An Ongoing, Multidisciplinary Research Effort
Giovanni said Almond, part of a multidisciplinary academic research project that studies aspects of human-computer interaction, is still very much a prototype.
“Understanding how people are going to interact with the system is absolutely part of our research,” he said. “We started building as a platform for our own research, and we hope to evolve first as a platform for other researchers, and, in the future, as a consumer product. But we’re not quite there yet.”
This summer, the Alfred P. Sloan Foundation granted the Almond project funds to be used toward a public release of the open-source project.
“We have development releases out there for very early adopters, but we want to have something in the hands of users around June of next year,” Giovanni said.
For the initial release, the Almond team will focus on providing a streamlined user experience built around the most frequently used digital assistant skills, including weather timers, reminders, and music, among other sound-based actions suitable for a smart speaker.
“The natural comparison is trying to match Alexa, but we also hope that our technology is able to build richer conversations over multiple turns — so that the user can ask questions, and the bot can offer questions for clarification, make suggestions, and so on.”
He said the team’s goal is to achieve those advancements while maintaining low development costs.
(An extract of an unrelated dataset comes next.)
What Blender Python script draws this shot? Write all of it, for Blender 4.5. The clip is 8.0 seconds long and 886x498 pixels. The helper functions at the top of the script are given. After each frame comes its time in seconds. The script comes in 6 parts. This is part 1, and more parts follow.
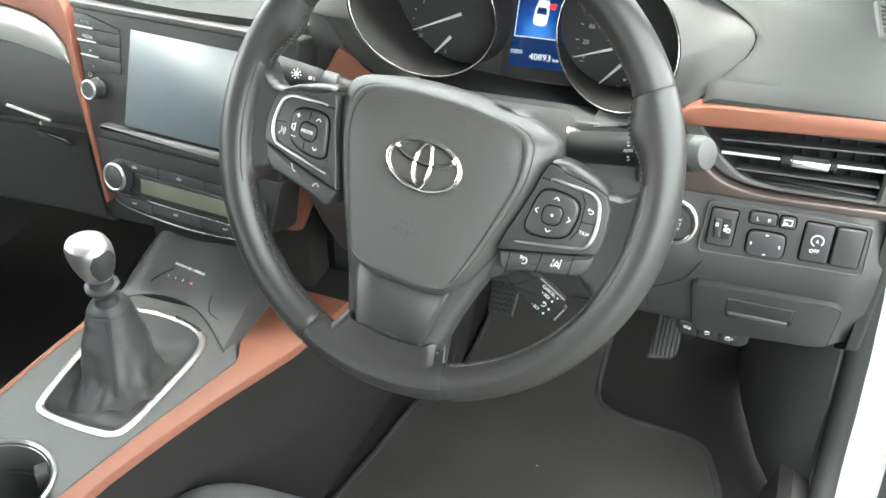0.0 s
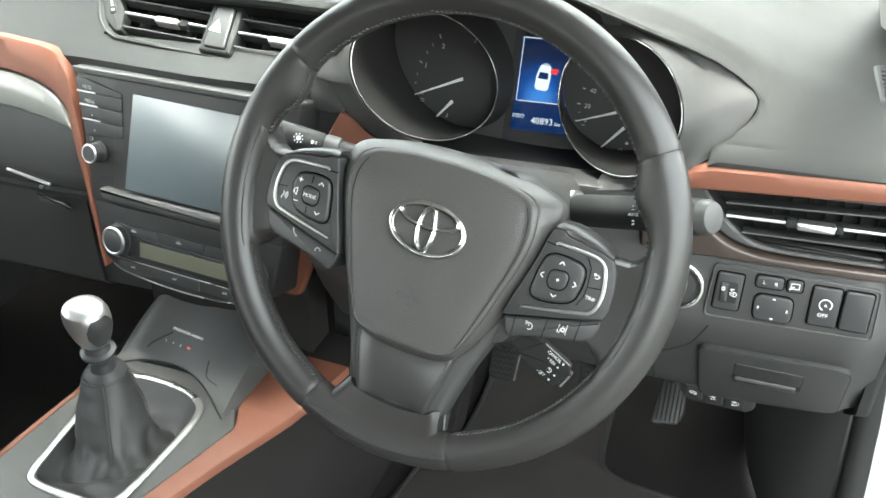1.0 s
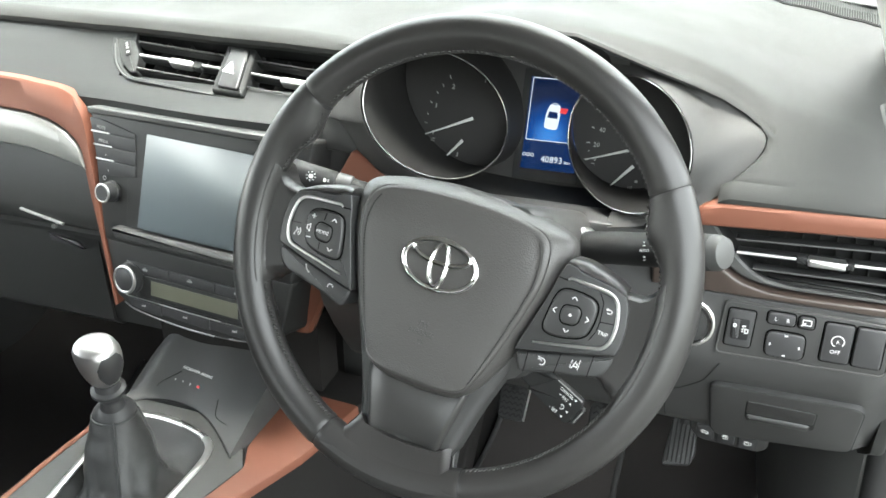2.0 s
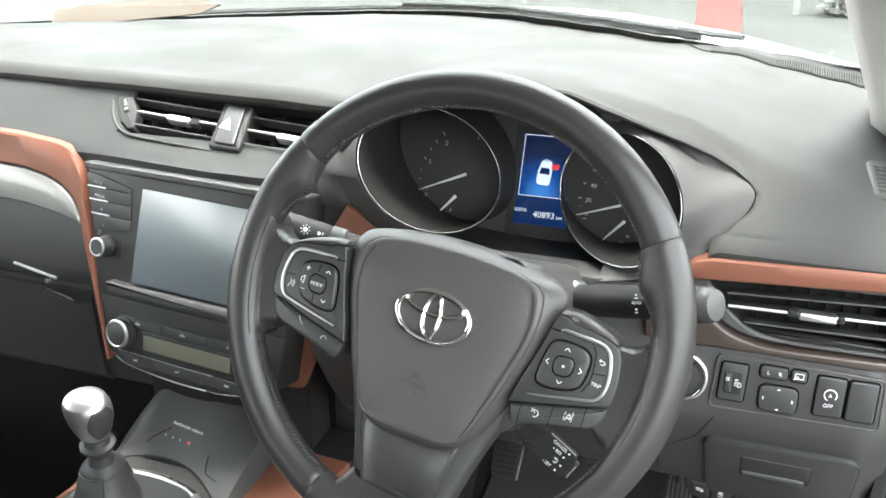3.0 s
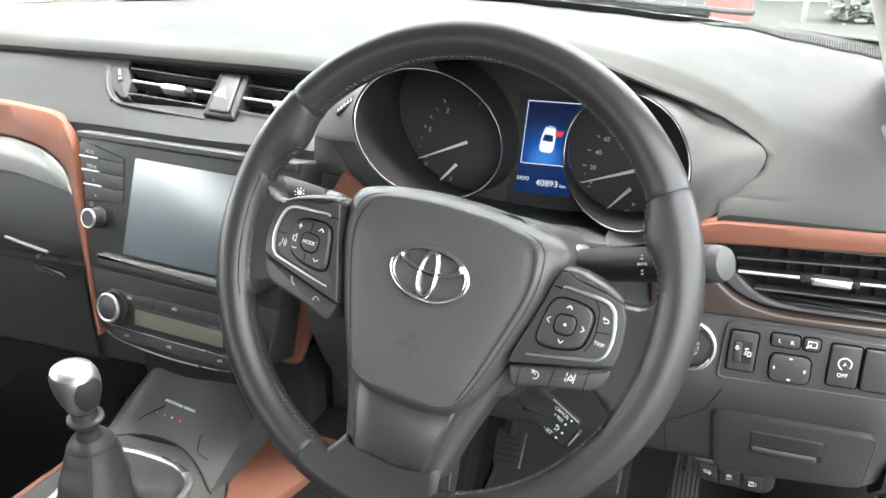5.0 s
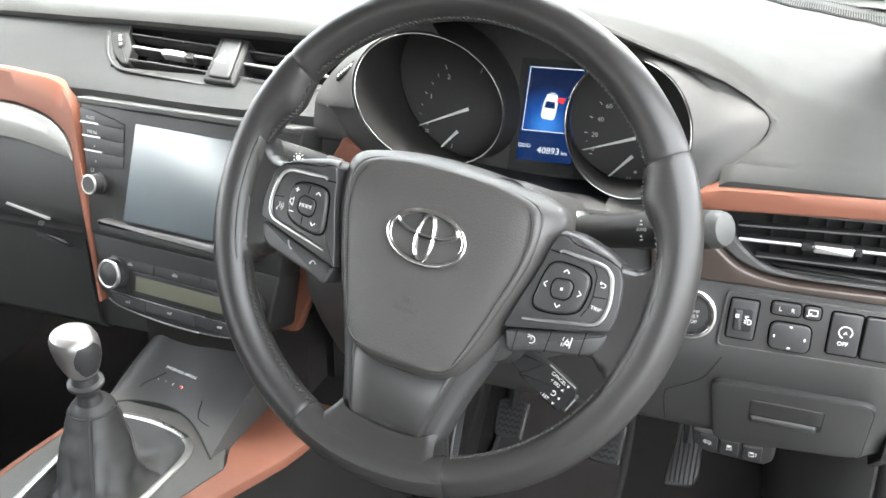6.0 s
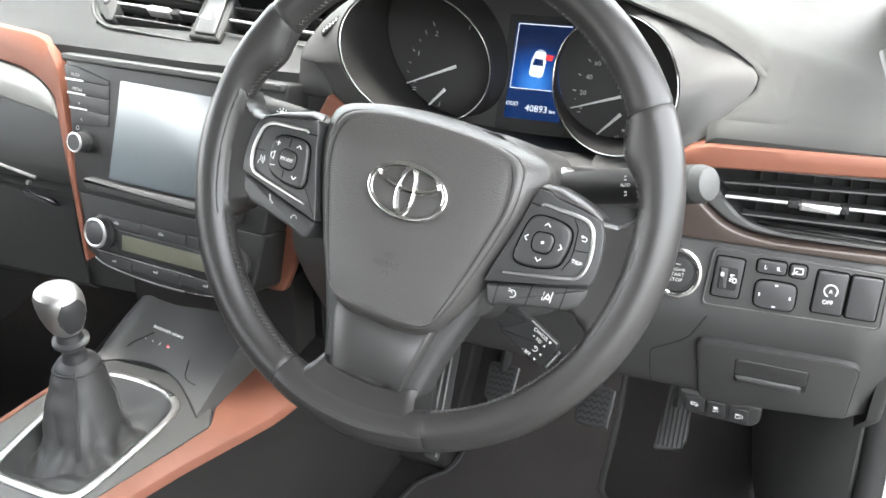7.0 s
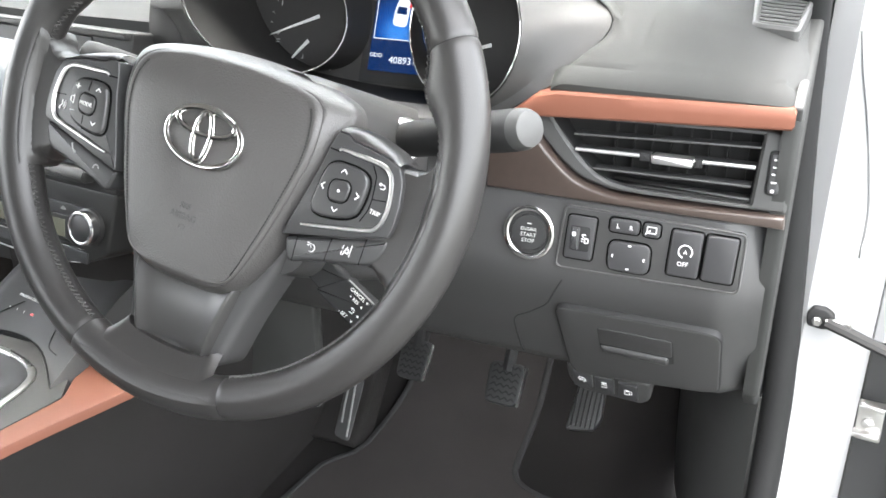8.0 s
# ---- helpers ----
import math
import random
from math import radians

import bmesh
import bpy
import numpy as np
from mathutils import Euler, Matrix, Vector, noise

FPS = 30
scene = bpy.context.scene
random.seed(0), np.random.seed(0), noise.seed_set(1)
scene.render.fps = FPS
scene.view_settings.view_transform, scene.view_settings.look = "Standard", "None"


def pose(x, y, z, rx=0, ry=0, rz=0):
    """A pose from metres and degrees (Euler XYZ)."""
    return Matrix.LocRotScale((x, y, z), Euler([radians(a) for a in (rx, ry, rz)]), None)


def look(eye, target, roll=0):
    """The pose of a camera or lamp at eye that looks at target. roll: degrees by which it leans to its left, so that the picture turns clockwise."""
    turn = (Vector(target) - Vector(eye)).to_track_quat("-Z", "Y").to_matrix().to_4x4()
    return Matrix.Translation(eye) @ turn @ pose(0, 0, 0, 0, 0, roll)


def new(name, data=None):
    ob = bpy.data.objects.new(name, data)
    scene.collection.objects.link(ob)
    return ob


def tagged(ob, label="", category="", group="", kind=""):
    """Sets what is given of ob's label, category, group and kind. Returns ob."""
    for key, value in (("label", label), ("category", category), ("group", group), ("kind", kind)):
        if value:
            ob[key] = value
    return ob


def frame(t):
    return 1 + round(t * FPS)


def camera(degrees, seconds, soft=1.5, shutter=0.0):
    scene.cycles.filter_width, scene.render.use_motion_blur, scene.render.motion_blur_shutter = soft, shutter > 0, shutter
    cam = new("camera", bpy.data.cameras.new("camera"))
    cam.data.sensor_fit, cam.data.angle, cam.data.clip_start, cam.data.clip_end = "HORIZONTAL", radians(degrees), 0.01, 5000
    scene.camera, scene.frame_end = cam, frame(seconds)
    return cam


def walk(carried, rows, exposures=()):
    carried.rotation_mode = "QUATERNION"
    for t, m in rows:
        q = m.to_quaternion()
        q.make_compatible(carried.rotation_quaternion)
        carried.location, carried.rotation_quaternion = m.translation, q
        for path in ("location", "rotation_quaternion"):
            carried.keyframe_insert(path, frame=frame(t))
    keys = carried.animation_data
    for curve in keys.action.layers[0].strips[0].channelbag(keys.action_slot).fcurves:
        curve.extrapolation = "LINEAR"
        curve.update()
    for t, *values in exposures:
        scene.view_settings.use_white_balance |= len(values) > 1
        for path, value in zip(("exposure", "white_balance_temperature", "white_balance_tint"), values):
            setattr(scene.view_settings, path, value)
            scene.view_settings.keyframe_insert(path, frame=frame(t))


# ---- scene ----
# ---------- camera and walk ----------
cam = camera(51.8, 8.0, soft=1.6)
PATH = [
    (0, (0.2313, -0.5666, 1.1980), (-0.3966, 1.0197, 0.1542), -0.53),
    (0.5, (0.2260, -0.5601, 1.2081), (-0.4147, 1.0637, 0.2320), -0.51),
    (1, (0.2233, -0.5595, 1.1957), (-0.4218, 1.0909, 0.2685), -0.50),
    (1.2, (0.2241, -0.5616, 1.1947), (-0.4292, 1.1001, 0.2954), -0.60),
    (2.3, (0.2183, -0.5724, 1.1910), (-0.4515, 1.1272, 0.3840), -0.50),
    (2.5, (0.2178, -0.5765, 1.1912), (-0.4512, 1.1413, 0.4157), -0.39),
    (3, (0.2222, -0.5740, 1.1863), (-0.4506, 1.1684, 0.4713), -0.27),
    (3.5, (0.2224, -0.5658, 1.1653), (-0.4608, 1.1810, 0.4711), -0.22),
    (4, (0.2204, -0.5643, 1.1551), (-0.4631, 1.1827, 0.4618), -0.19),
    (4.5, (0.2220, -0.5626, 1.1475), (-0.4606, 1.1845, 0.4535), -0.14),
    (5.8, (0.2292, -0.5560, 1.1314), (-0.4755, 1.1691, 0.4091), -0.15),
    (6, (0.2317, -0.5558, 1.1296), (-0.4696, 1.1641, 0.3879), 0.00),
    (6.5, (0.2376, -0.5539, 1.1222), (-0.4582, 1.1511, 0.3419), 0.14),
    (7, (0.2445, -0.5505, 1.1150), (-0.4499, 1.1478, 0.3191), 0.29),
    (7.1, (0.2601, -0.5346, 1.1100), (-0.4331, 1.1629, 0.3113), 0.38),
    (7.2, (0.2804, -0.5140, 1.1014), (-0.4105, 1.1836, 0.3007), 0.31),
    (7.3, (0.3032, -0.4842, 1.0874), (-0.3878, 1.2102, 0.2801), 0.50),
    (7.4, (0.3231, -0.4668, 1.0787), (-0.3699, 1.2218, 0.2611), 0.52),
    (7.5, (0.3404, -0.4629, 1.0729), (-0.3568, 1.2251, 0.2576), 0.37),
    (7.6, (0.3486, -0.4562, 1.0677), (-0.3498, 1.2243, 0.2517), 0.33),
    (8, (0.3550, -0.4614, 1.0721), (-0.3600, 1.2180, 0.2545), 0.31),
]
walk(cam, [(t, look(eye, target, roll)) for t, eye, target, roll in PATH],
     exposures=[(0.0, 4.48, 6500, 4), (1.0, 4.14, 6500, 4), (2.5, 4.12, 6500, 7), (3.5, 3.98, 6500, 9), (4.5, 4.05, 6500, 10), (6.5, 4.40, 6500, 11), (8.0, 4.46, 6500, 12)])

# ---------- daylight: bright overcast ----------
world = bpy.data.worlds.new("overcast_sky")
scene.world = world
world.use_nodes = True
wn = world.node_tree.nodes
wl = world.node_tree.links
sky = wn.new("ShaderNodeTexSky")
sky.sky_type = "NISHITA"
sky.sun_disc = False
sky.sun_elevation = radians(85)
sky.sun_rotation = radians(27)
sky.dust_density = 3.0
grey = wn.new("ShaderNodeHueSaturation")
grey.inputs["Saturation"].default_value = 0.25
wl.new(sky.outputs["Color"], grey.inputs["Color"])
tone = wn.new("ShaderNodeVectorMath")
tone.operation = "MULTIPLY"
tone.inputs[1].default_value = (1.0, 1.0, 0.955)
wl.new(grey.outputs["Color"], tone.inputs[0])
wl.new(tone.outputs[0], wn["Background"].inputs["Color"])
wn["Background"].inputs["Strength"].default_value = 0.15

sun = new("sun", bpy.data.lights.new("sun", "SUN"))
sun.data.energy = 0.25
sun.data.angle = radians(14)
sun.data.color = (1.0, 0.98, 0.95)
sun.matrix_world = look((0.4, 0.5, 8), (0, 0, 0))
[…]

“We’re fortunate to be in the Stanford environment. There are lots of professors and students who are interested in social good projects, and they have great ideas from NLP, HCI, security, and privacy. We have a track record of building systems that are used by many people (from software-defined networking to compiler infrastructure). My last project as a Ph.D. student here will involve getting this in the hands of users. And that’s where you learn the most.”